When we look more closely, he notices something new that surprises him. “I’m scared to hope that anything could be better in my life,” he tells me. Hope is the belief in the possibility of a better future, and we could also say that fear is hope’s shadow, because whenever we hope we have to live with the possibility that we won’t realize our dreams. This fear of hope turns out to be the core issue for Tyler. He remembers that, when he was younger, his father actively discouraged, and even ridiculed, him for having any big dreams about his future. “I just don’t want you to be disappointed,” he would tell him. Tyler internalized the idea that hope for a better future is foolhardy, so he learned an unconscious strategy – “If you don’t hope for anything you can never be disappointed.” The present may suck, but at least it’s a known quantity. It’s as if he took his personal motto from the philosopher, Nietzsche, who wrote this dark comment, “In reality, hope is the worst of all evils, because it prolongs the torments of man.”
This philosophy seems to have a lot of adherent, but the trouble with this point of view is that we can’t live by it. The first step in achieving anything new is to visualize it clearly, and without the capacity to dream and hope, we really can’t visualize much of anything. That means that, without the capacity to hope, we can’t get much done in this life. As Martin Luther King said, “If you lose hope, somehow you lose the vitality that keeps you moving, you lose that courage to be, that quality that helps you go on in spite of it all.”
I talk about Tyler because his predicament is not at all uncommon. Many people condemn themselves to stultifying and mediocre lives because they don’t dare to imagine anything better for themselves. So my suggestion to Tyler is that he deliberately set aside some time regularly to allow himself to imagine a better future for himself – and that he not hold himself back by any considerations about what is “practical” or “realistic.’ The purpose of doing this is to exercise his atrophied “hope muscle.”
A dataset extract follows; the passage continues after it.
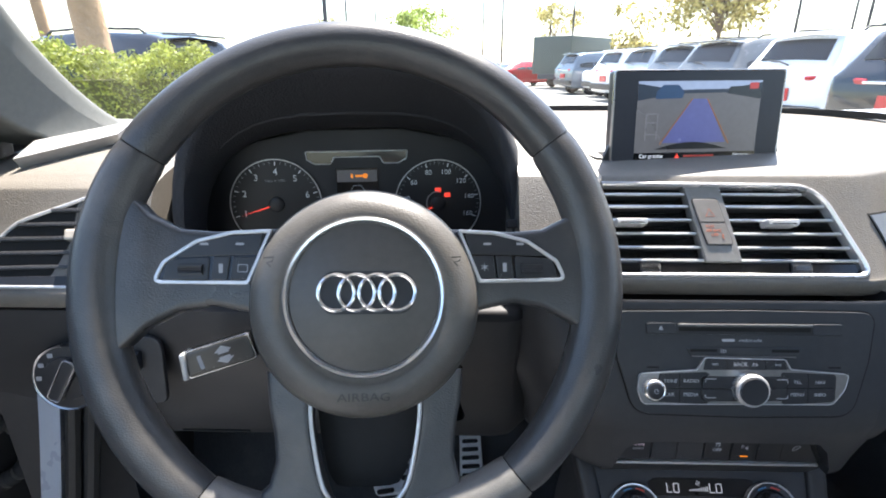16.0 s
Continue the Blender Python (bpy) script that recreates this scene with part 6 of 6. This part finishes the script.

Having done that, his next move needs to be to utilize one of the mottos from the twelve-step programs, and “fake it until you make it,” that is, to act as he would if he actually believed it was possible to realize some of his dreams, and then to take some initial steps toward making them happen, even if, at the moment, he has no faith that any such thing could actually happen. In order to move forward, his task is to awaken again that capacity for hope which surely lies dormant inside him. He doesn’t need to create this capacity, because it is innate in all of us. As Emily Dickinson described it, “Hope is the thing with feathers -That perches in the soul – And sings the tune without the words – And never stops – at all -.”